Bender understood how each generation’s revolution was subsumed by a new wave of emerging technology. To that end, she took up the strange, new computer effects that were cropping up in advertisements and brand logos. Denker, whose credits as a computer graphics artist include Kraftwerk’s Music Non Stop video, describes in her oral history interview Bender’s early fascination with computer-generated art. Denker studied at Carnegie Mellon University in the early 1980s, and was one of the first computer artists with formal training. Bender actively sought her out. At the time, it was rare to find women interested in the cumulative effects of and emerging technocratic control in culture, women fueled by a desire to make real critique.
Stuart Argabright, the composer who wrote the abrasive score for Total Recall, describes how hard it was, outside advertising or academic settings, to create art with computer graphics at that time.8 Bender’s romanticized story makes her seem like a cyberpunk character out of a William Gibson novel; Denker gave her after-hours access to the lab at the New York Institute of Technology, and she shot footage of the screens of supercomputers there.
That was how Bender created her montages of new graphics, scrappily pulling together seconds of reels. She sifted through the emerging visual vocabulary of this very new media to find her own. She was able to use this footage to turn viewers toward the military origins of visual media. (The Defense Advanced Research Projects Agency funded early research not only of the internet but of computer graphics.) She realized how the violence of armed control was embedded in the way we see images.
In the 1984 Kitchen press release for the electronic theater piece Dumping Core, we learn Bender meant to take on “the corporate desire to exploit the new visual technology as a consciousness-channeling device.”9 As artist and scholar Philip Vanderhyden says, Bender’s focus on logos (of AT&T, NBC, and CBS) was a product of 1980s media culture, when centralization was easy to see.
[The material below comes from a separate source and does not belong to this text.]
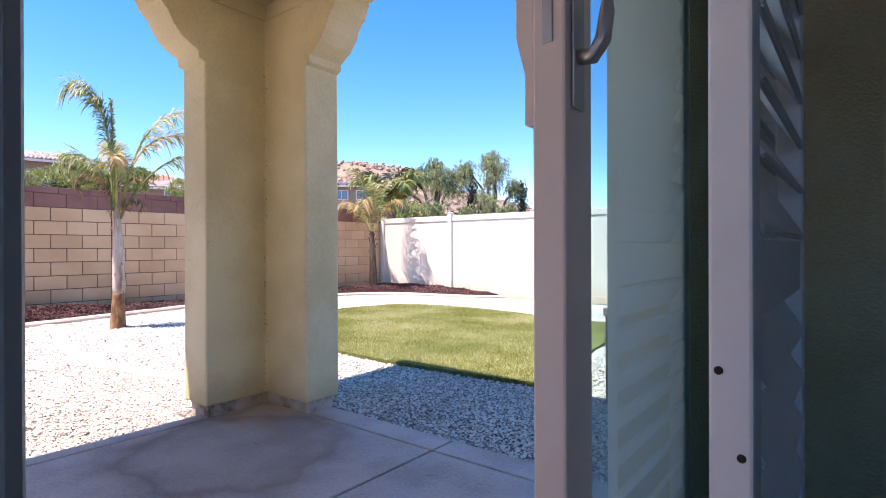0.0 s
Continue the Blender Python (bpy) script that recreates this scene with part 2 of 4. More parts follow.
def specks(m, scale, cut, colour):
    """Small dark pits and dirt spots."""
    n, l = m.node_tree.nodes, m.node_tree.links
    b = n["Principled BSDF"]
    src = b.inputs["Base Color"].links[0].from_socket
    geo = n.new("ShaderNodeNewGeometry")
    nz = n.new("ShaderNodeTexNoise")
    nz.inputs["Scale"].default_value, nz.inputs["Detail"].default_value, nz.inputs["Roughness"].default_value = scale, 3, 0.7
    l.new(geo.outputs["Position"], nz.inputs[0])
    mr = n.new("ShaderNodeMapRange")
    mr.inputs[1].default_value, mr.inputs[2].default_value = cut, cut + 0.035
    mr.inputs[3].default_value, mr.inputs[4].default_value = 0.0, 0.75
    l.new(nz.outputs[0], mr.inputs[0])
    mx = n.new("ShaderNodeMix")
    mx.data_type = "RGBA"
    mx.inputs[7].default_value = (*colour, 1)
    l.new(mr.outputs[0], mx.inputs[0])
    l.new(src, mx.inputs[6])
    l.new(mx.outputs[2], b.inputs["Base Color"])


specks(M_STUCCO_SMOOTH, 26, 0.735, (0.12, 0.08, 0.04))
specks(M_SLAB, 9, 0.70, (0.2, 0.14, 0.11))
M_PANE = glass("green_tinted_glass", (0.6, 0.87, 0.86))
M_BULB = glass("clear_bulb_glass", (0.98, 0.98, 0.98), 0.3)


# patio concrete: an old ring stain where a pot stood, rust at the pillar's foot
def slab_stain(m):
    n, l = m.node_tree.nodes, m.node_tree.links
    b = n["Principled BSDF"]
    src = b.inputs["Base Color"].links[0].from_socket
    geo = n.new("ShaderNodeNewGeometry")
    nz = n.new("ShaderNodeTexNoise")
    nz.inputs["Scale"].default_value, nz.inputs["Detail"].default_value = 3.5, 6
    l.new(geo.outputs["Position"], nz.inputs[0])
    off = n.new("ShaderNodeVectorMath")
    off.operation = "SUBTRACT"
    off.inputs[1].default_value = (-2.42, 1.83, 0.0)
    l.new(geo.outputs["Position"], off.inputs[0])
    sc = n.new("ShaderNodeVectorMath")
    sc.operation = "MULTIPLY"
    sc.inputs[1].default_value = (1.0, 1.0, 0.0)
    l.new(off.outputs[0], sc.inputs[0])
    ln = n.new("ShaderNodeVectorMath")
    ln.operation = "LENGTH"
    l.new(sc.outputs[0], ln.inputs[0])
    wob = n.new("ShaderNodeMath")
    wob.operation = "MULTIPLY_ADD"
    wob.inputs[1].default_value = 0.4
    l.new(nz.outputs[0], wob.inputs[0])
    l.new(ln.outputs["Value"], wob.inputs[2])
    ramp = n.new("ShaderNodeValToRGB")
    e = ramp.color_ramp.elements
    stops = [(0.0, 0.5), (0.48, 0.35), (0.64, 0.36), (0.73, 0.6), (0.77, 0.38), (0.86, 0.18), (1.0, 0.0)]
    while len(e) < len(stops):
        e.new(0.5)
    for i, (p, v) in enumerate(stops):
        e[i].position, e[i].color = p, (v, v, v, 1)
    l.new(wob.outputs[0], ramp.inputs[0])
    mx = n.new("ShaderNodeMix")
    mx.data_type = "RGBA"
    mx.inputs[7].default_value = (0.13, 0.08, 0.05, 1)
    l.new(ramp.outputs[0], mx.inputs[0])
    l.new(src, mx.inputs[6])
    l.new(mx.outputs[2], b.inputs["Base Color"])


slab_stain(M_SLAB)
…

Now, he says,“It’s harder to pin down who to blame for something.” 10
Even as Bender identified legible corporate forces that could be organized against, she was also foreshadowing a time when their fusion would make an “enemy” of any kind impossible to see. Today, a school board can invest in mutual funds that invest in prison labor, corn futures, drone manufacturing, and sneaker brands all in the course of an hour. The work of media is to abstract what is patently real—through financial markets, through abstract graphics and imagery, through the flattening of both imagery and criticality. Binaries become embedded to seem natural: the normative versus other, the calm of the nuclear family’s unity versus individualist violence and deviance, of perfect control versus excess and chaos and fear.
Through the 1990s Bender continued to explore the same themes. What happens to the mind when it takes in such choreographed and processed images over months, years, decades? How could we remain critical? A fragment of an untitled 2001 installation of white origami butterflies on wooden stakes is saturated with Bender’s fatigue—and shows a hope for some kind of tenderness or lightness or relief in all the visual and emotional violence.
We finally see Bender speaking and on camera in a tucked-away sci-fi film called Volatile Memory (1988). Cindy Sherman plays a cyborg working through an underground network to fix her implant while being constantly surveilled by a corporate-government agent. The soundtrack is ominous, sounding like wind rushing through train tunnels at the edge of a city. Bender appears as an agency researcher, talking with Sherman; they stand in moonlight on a roof. She asks to see Sherman’s implant.
“You know, I can modify the repairs,” says Bender’s character, a specialist in wet circuitry. She looks to the side, and we see her in profile, speaking carefully, slowly: “In fact, due to circuits in my program, you could interface with the agency grid. Total neural release, and total agency access. Your unconscious and its consciousness, complete binding. You’ll know what it’s like to be a machine.” It’s not exactly the best film. The acting is often stilted. But Bender’s screen presence is remarkable. She looks down and away from the camera, and seems to be talking about her own work: the seduction of releasing oneself to the flow, and the struggle not to be subsumed by the machine entirely—not, at least, without knowledge of what is lost.
Endnotes
1. Gretchen Bender quoted in Cindy Sherman, “Gretchen Bender,” BOMB, January 1987, bombmagazine.com.
2. These music videos were directed by Robert Longo, her partner and collaborator.
3. Gretchen Bender quoted in Sherman.
4. Talk at the Donnell Library Center, New York, Jan. 10, 1990.
5. Amber Denker in “Chapter 1: Change your Art 2,” Gretchen Bender | So Much Deathless | Oral Histories, Red Bull Arts New York, 2019.
6. Gretchen Bender, artist statement, 1987, cited in pamphlet for “So Much Deathless,” Red Bull Arts New York, p. 12.
7. Bender was conscious both of her complicity and of how art, culture, and technology were collapsing into one another. In an interview, she said: “Style gets absorbed really fast by culture, basically by absorbing the formal elements or the structure and then subverting the content.” Gretchen Bender quoted in Sherman.
8. Stuart Argabright in “Chapter 2: Dumping Core,” Gretchen Bender | So Much Deathless | Oral Histories.
9. See archive.thekitchen.org.
10. Philip Vanderhyden in “Chapter 2: Dumping Core,” Gretchen Bender | So Much Deathless | Oral Histories.